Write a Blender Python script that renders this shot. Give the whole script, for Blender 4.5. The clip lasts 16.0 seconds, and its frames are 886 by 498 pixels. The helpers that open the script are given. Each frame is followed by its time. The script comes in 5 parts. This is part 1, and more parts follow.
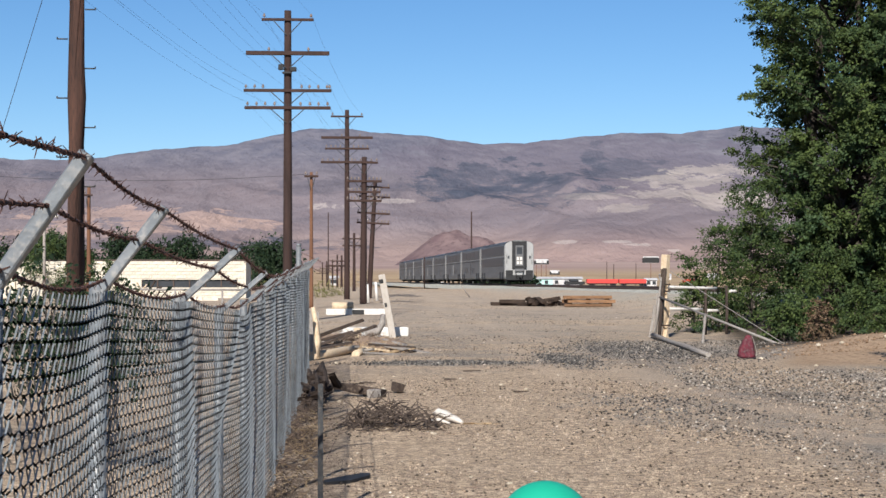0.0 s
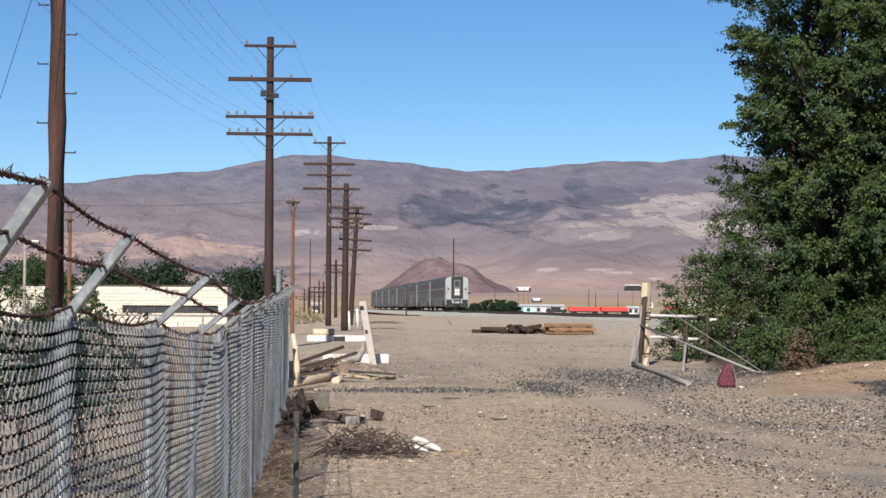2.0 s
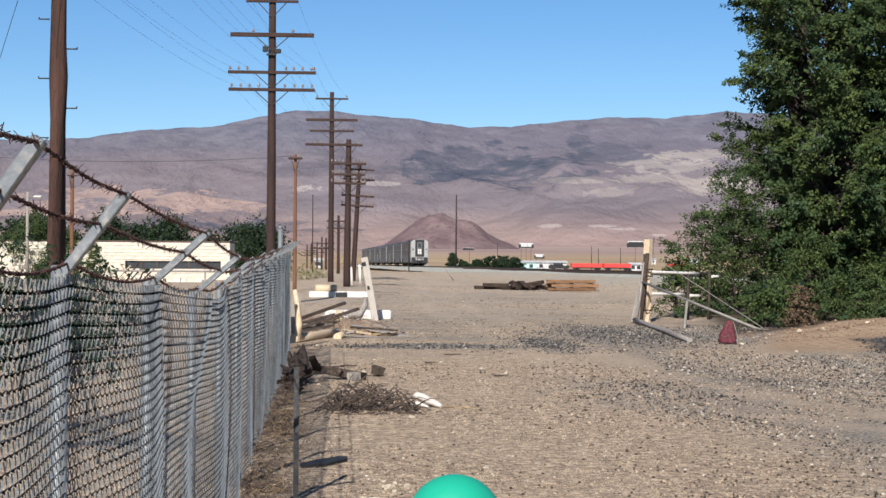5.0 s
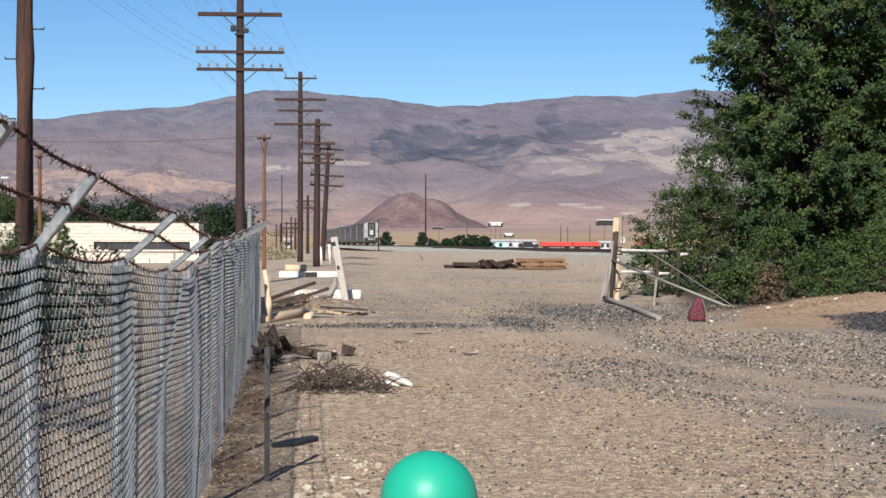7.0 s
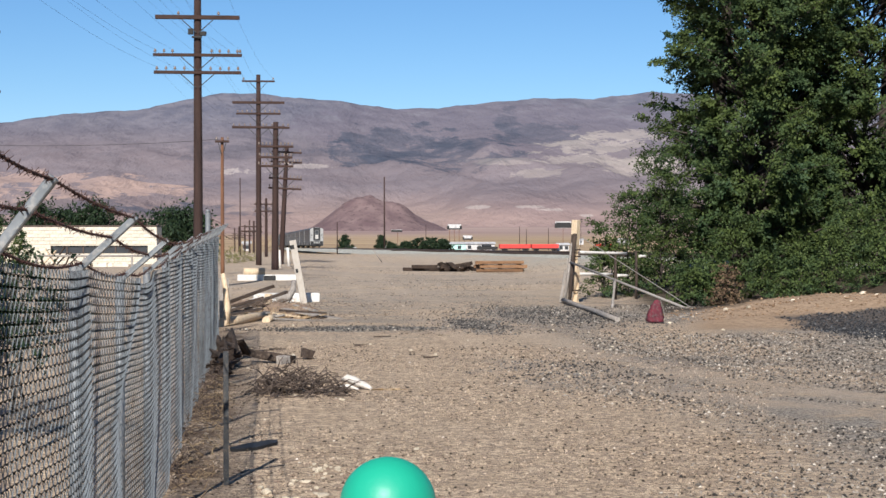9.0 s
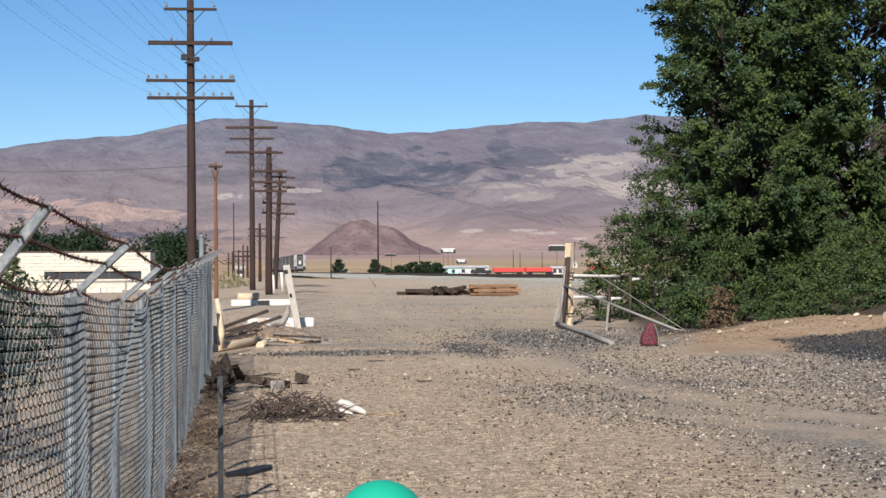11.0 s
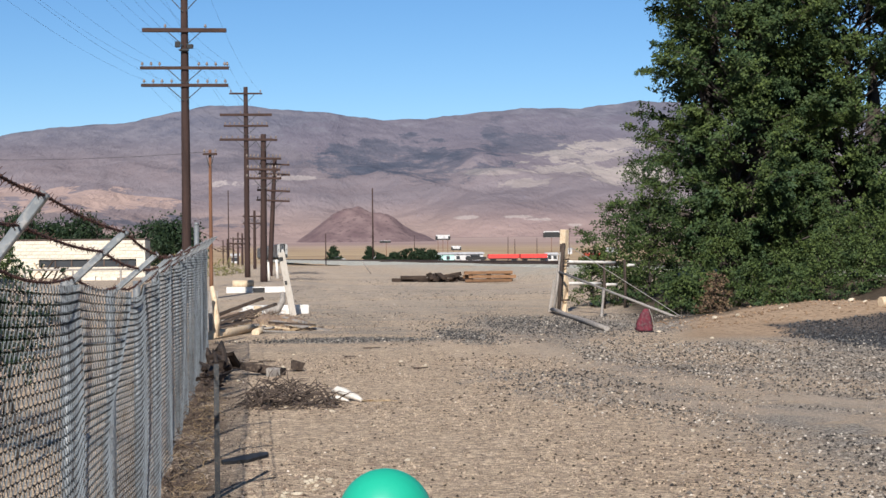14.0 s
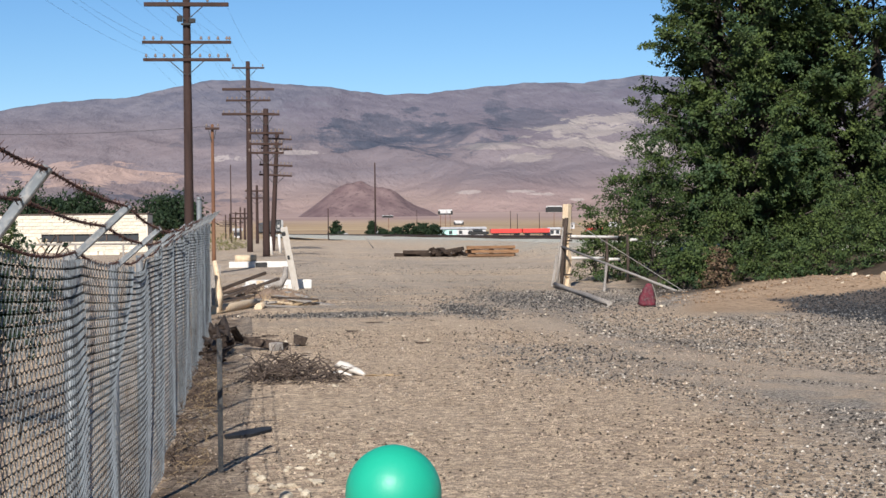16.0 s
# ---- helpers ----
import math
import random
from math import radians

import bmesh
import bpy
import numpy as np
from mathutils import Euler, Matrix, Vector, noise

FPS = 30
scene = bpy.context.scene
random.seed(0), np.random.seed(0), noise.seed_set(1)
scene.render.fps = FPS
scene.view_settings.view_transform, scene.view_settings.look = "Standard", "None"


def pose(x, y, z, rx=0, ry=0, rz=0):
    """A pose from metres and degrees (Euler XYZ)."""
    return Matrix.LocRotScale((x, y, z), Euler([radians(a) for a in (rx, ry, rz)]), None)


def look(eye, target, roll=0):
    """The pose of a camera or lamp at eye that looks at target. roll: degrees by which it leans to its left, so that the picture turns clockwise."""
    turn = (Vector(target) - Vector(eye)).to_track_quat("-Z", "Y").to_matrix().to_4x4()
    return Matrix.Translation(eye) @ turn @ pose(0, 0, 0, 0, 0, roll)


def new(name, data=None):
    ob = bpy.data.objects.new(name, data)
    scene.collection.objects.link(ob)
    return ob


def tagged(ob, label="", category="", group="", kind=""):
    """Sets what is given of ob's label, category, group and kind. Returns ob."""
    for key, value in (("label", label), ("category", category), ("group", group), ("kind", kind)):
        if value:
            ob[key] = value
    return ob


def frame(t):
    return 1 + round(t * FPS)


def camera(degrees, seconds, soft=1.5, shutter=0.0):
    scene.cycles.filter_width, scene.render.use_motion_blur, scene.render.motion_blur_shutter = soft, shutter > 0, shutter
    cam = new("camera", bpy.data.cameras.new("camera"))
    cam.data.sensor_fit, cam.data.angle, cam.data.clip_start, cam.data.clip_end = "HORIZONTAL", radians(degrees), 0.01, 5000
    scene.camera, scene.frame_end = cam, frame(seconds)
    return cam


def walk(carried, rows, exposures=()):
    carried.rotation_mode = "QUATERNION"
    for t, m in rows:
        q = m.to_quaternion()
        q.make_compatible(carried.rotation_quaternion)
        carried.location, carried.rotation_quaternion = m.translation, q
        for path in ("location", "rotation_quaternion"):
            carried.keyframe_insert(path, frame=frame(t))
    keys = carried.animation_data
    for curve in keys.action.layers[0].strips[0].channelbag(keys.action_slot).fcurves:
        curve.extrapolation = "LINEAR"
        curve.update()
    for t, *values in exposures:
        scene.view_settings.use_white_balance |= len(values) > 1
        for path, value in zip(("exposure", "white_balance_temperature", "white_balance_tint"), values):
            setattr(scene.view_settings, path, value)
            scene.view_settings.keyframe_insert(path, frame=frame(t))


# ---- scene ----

──────────

Stated goal ::
Omit every picture, then reproduce the rest of the listing exactly.

Exercise output ::
Write a Blender Python script that renders this shot. Give the whole script, for Blender 4.5. The clip lasts 16.0 seconds, and its frames are 886 by 498 pixels. The helpers that open the script are given. Each frame is followed by its time. The script comes in 5 parts. This is part 1, and more parts follow.
0.0 s
2.0 s
5.0 s
7.0 s
9.0 s
11.0 s
14.0 s
16.0 s
# ---- helpers ----
import math
import random
from math import radians

import bmesh
import bpy
import numpy as np
from mathutils import Euler, Matrix, Vector, noise

FPS = 30
scene = bpy.context.scene
random.seed(0), np.random.seed(0), noise.seed_set(1)
scene.render.fps = FPS
scene.view_settings.view_transform, scene.view_settings.look = "Standard", "None"


def pose(x, y, z, rx=0, ry=0, rz=0):
    """A pose from metres and degrees (Euler XYZ)."""
    return Matrix.LocRotScale((x, y, z), Euler([radians(a) for a in (rx, ry, rz)]), None)


def look(eye, target, roll=0):
    """The pose of a camera or lamp at eye that looks at target. roll: degrees by which it leans to its left, so that the picture turns clockwise."""
    turn = (Vector(target) - Vector(eye)).to_track_quat("-Z", "Y").to_matrix().to_4x4()
    return Matrix.Translation(eye) @ turn @ pose(0, 0, 0, 0, 0, roll)


def new(name, data=None):
    ob = bpy.data.objects.new(name, data)
    scene.collection.objects.link(ob)
    return ob


def tagged(ob, label="", category="", group="", kind=""):
    """Sets what is given of ob's label, category, group and kind. Returns ob."""
    for key, value in (("label", label), ("category", category), ("group", group), ("kind", kind)):
        if value:
            ob[key] = value
    return ob


def frame(t):
    return 1 + round(t * FPS)


def camera(degrees, seconds, soft=1.5, shutter=0.0):
    scene.cycles.filter_width, scene.render.use_motion_blur, scene.render.motion_blur_shutter = soft, shutter > 0, shutter
    cam = new("camera", bpy.data.cameras.new("camera"))
    cam.data.sensor_fit, cam.data.angle, cam.data.clip_start, cam.data.clip_end = "HORIZONTAL", radians(degrees), 0.01, 5000
    scene.camera, scene.frame_end = cam, frame(seconds)
    return cam


def walk(carried, rows, exposures=()):
    carried.rotation_mode = "QUATERNION"
    for t, m in rows:
        q = m.to_quaternion()
        q.make_compatible(carried.rotation_quaternion)
        carried.location, carried.rotation_quaternion = m.translation, q
        for path in ("location", "rotation_quaternion"):
            carried.keyframe_insert(path, frame=frame(t))
    keys = carried.animation_data
    for curve in keys.action.layers[0].strips[0].channelbag(keys.action_slot).fcurves:
        curve.extrapolation = "LINEAR"
        curve.update()
    for t, *values in exposures:
        scene.view_settings.use_white_balance |= len(values) > 1
        for path, value in zip(("exposure", "white_balance_temperature", "white_balance_tint"), values):
            setattr(scene.view_settings, path, value)
            scene.view_settings.keyframe_insert(path, frame=frame(t))


# ---- scene ----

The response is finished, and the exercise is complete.